Education of Little Tree, The (1997)

reviewed by
Steve Rhodes


THE EDUCATION OF LITTLE TREE
A film review by Steve Rhodes
Copyright 1998 Steve Rhodes
RATING (0 TO ****):  ***

For the second time in two days, we were fortunate to be able to see an excellent family film that is playing in highly limited distribution in short runs around the country. And this film was that rarest of such movies, the serious drama, where it is people and not some cute animals that are in grave danger.

As THE EDUCATION OF LITTLE TREE opens, an 8-year-old orphan boy named Little Tree has gone to live with his grandparents. His grandma, played with compassion by Tantoo Cardinal, is a full-blooded Cherokee. As the grandpa, James Cromwell, made famous by BABE and seen more recently in L.A. CONFIDENTIAL, gives an understated and deeply moving performance. Grandpa is a white man who, having adopted the ways of the Cherokee, now considers himself one. Joseph Ashton plays Little Tree with a compelling earnestness. The bond between Little Tree and his grandpa is as strong as you are likely to see. Moreover, the genuine chemistry between all three of them is bursting with love. (As part Cherokee myself, like Little Tree from my paternal grandmother, the film had special meaning for me. And even more so given my son is Little Tree's age.)

Set in a remote cabin in the Great Smoky Mountains, the movie is handsomely filmed by Anastas N. Michos, normally a camera operator, in his first time as a cinematographer. Mark Isham's music relies heavily on the fiddle and the dulcimer to evoke the hillbilly spirit of the backwoods in the 1930s.

Little Tree's education isn't a lot of book learning, although his grandmother does teach him such "useful" words as aardvark, which his grandfather ridicules. Little Tree learns, instead, enormous lessons about life.

The beauty of the story is its lack of sanitization, normally prevalent in kids' movies. The grandpa doesn't have some uplifting job.

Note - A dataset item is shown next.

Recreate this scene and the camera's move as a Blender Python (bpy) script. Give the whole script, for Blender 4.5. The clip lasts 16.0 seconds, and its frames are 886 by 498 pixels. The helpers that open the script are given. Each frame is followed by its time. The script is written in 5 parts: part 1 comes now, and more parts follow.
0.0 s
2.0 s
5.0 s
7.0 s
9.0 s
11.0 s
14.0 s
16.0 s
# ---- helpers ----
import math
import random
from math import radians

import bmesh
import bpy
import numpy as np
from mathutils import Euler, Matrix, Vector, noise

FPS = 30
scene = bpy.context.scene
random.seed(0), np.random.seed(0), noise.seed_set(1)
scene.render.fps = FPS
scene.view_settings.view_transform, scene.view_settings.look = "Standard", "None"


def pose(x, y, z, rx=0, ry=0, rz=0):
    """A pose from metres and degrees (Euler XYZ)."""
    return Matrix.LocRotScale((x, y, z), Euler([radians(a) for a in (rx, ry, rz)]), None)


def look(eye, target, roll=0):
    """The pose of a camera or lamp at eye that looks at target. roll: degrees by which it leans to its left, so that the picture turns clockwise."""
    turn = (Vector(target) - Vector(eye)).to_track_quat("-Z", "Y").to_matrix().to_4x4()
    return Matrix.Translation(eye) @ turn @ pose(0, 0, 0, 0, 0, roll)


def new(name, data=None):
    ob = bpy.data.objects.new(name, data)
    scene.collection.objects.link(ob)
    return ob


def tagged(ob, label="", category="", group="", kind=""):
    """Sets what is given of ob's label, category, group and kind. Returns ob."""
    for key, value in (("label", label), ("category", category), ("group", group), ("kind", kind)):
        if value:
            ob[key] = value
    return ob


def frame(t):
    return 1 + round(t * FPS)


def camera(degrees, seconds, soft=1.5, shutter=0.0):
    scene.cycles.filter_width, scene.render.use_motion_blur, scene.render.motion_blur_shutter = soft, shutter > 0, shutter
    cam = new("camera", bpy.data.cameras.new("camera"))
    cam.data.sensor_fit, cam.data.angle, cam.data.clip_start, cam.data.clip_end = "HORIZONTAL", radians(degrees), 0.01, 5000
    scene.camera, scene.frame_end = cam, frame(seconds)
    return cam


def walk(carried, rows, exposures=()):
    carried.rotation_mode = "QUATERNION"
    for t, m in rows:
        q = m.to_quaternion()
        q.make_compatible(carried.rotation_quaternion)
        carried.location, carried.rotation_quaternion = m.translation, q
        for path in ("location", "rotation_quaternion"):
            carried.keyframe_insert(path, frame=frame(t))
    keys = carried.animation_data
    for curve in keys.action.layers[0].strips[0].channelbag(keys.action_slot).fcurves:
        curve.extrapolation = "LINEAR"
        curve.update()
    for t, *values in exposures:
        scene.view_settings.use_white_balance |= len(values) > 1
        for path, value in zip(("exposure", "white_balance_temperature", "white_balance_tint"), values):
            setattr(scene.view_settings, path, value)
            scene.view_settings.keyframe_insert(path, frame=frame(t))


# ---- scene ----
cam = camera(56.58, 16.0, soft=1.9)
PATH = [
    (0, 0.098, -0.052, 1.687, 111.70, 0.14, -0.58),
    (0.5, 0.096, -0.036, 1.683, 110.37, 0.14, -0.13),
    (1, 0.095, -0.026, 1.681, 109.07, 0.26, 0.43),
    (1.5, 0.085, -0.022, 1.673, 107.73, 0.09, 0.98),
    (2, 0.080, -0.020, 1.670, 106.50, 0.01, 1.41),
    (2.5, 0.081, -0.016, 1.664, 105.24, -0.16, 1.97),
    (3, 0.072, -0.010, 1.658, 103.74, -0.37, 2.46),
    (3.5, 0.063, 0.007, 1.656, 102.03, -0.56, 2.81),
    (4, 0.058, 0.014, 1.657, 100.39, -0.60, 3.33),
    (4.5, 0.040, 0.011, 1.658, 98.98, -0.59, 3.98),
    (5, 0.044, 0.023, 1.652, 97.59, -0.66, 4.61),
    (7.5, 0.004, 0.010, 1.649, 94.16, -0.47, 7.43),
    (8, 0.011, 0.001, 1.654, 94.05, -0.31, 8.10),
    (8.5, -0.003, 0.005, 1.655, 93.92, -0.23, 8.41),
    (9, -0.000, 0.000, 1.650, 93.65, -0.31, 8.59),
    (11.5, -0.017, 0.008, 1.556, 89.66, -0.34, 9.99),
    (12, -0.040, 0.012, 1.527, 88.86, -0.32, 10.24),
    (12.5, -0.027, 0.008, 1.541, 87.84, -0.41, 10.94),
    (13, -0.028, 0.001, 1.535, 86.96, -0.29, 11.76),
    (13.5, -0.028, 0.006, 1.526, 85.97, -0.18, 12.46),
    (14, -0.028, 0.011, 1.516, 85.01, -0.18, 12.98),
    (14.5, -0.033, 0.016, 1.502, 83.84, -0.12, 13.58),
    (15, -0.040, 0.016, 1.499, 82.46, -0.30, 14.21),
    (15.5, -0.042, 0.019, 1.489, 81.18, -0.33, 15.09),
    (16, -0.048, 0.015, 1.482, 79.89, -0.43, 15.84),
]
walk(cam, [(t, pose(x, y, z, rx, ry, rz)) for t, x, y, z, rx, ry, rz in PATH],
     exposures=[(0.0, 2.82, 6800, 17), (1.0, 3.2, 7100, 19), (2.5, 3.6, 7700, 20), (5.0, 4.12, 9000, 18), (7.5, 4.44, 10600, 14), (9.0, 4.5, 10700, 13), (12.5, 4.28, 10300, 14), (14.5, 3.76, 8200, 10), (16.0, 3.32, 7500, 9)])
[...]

Instead, he has a whiskey still hidden deep in the woods, and part of the story concerns his concealment of it from the revenuers. Grandpa is even given to cussing a little, as grandpas will, especially backwoods ones. Not that grandma approves, of course. She lectures her husband, and it almost sticks.

Graham Greene from DANCES WITH WOLVES plays the family friend Willow John. In front of a roaring fire, Willow John relates the woeful story known as the "Trail of Tears." With big eyes, Little Tree absorbs every word of it.

A stringy haired blonde girl about Little Tree's age, who is too poor to afford shoes, spouts racist dogma to him that she's learned from her tobacco sharecropper father. "Injuns is lazy and don't work none," she tells him, matter-of-factly, not even realizing the sting of her insult. Actually, most of the whites treat them like lepers.

As adapted by the director Richard Friedenberg from Forrest Carter's book, the flaw of the story, to the extent that it has one, is that it does become a bit preachy at times. But if it does rant a bit, its heart is in a good place, and the polemics are fairly mild.

The story tosses in some humor with the funniest scene occurring during a fundamentalist church meeting. As one woman starts to confess the sin of fornication, several of the young bucks in the congregation pull their hats over their heads and beat a fast exit out the back door, lest they be identified as co-conspirators.

Full of the tragedies of the time, we see that adults, albeit not Little Tree's grandparents, felt it perfectly appropriate to hit kids over the head with canes and to whip them with belt buckles. This bit of Americana is rarely shown anymore in the cinema.

When a couple of do-gooders show up with legal papers to take Little Tree away to a Dickensian-style school that functions as a prison but is known as an Indian School, the grandparents wait in line to get some legal advice. The country lawyer takes their fifty-cent piece, but offers them no hope going against the big federal government bureaucrats.

In a rapid descent into hell for the sweet little boy, Little Tree finds himself locked up and given a proper American name, Joshua, chosen from a book at the Indian School. ("Americans don't name children after objects," the headmaster curtly explains to him.)

With a clear opportunity to stop at a classic feel-good point, the story plows on and shuns the easy ending. The one it chooses left me literally in tears, and yet it is so beautifully done and so hopeful for the future that I left the theater feeling an inner peace.

THE EDUCATION OF LITTLE TREE runs 1:52. It is rated PG for language and thematic elements including "old fashioned" discipline and would be fine for kids around 9 and up.

My son Jeffrey, almost 9, thought the show was okay, but a little too sad. (The film provided a perfect springboard for my father, who accompanied us, to discuss his feelings about the movie and his heritage with Jeffrey, who during the film was clearly touched by it.)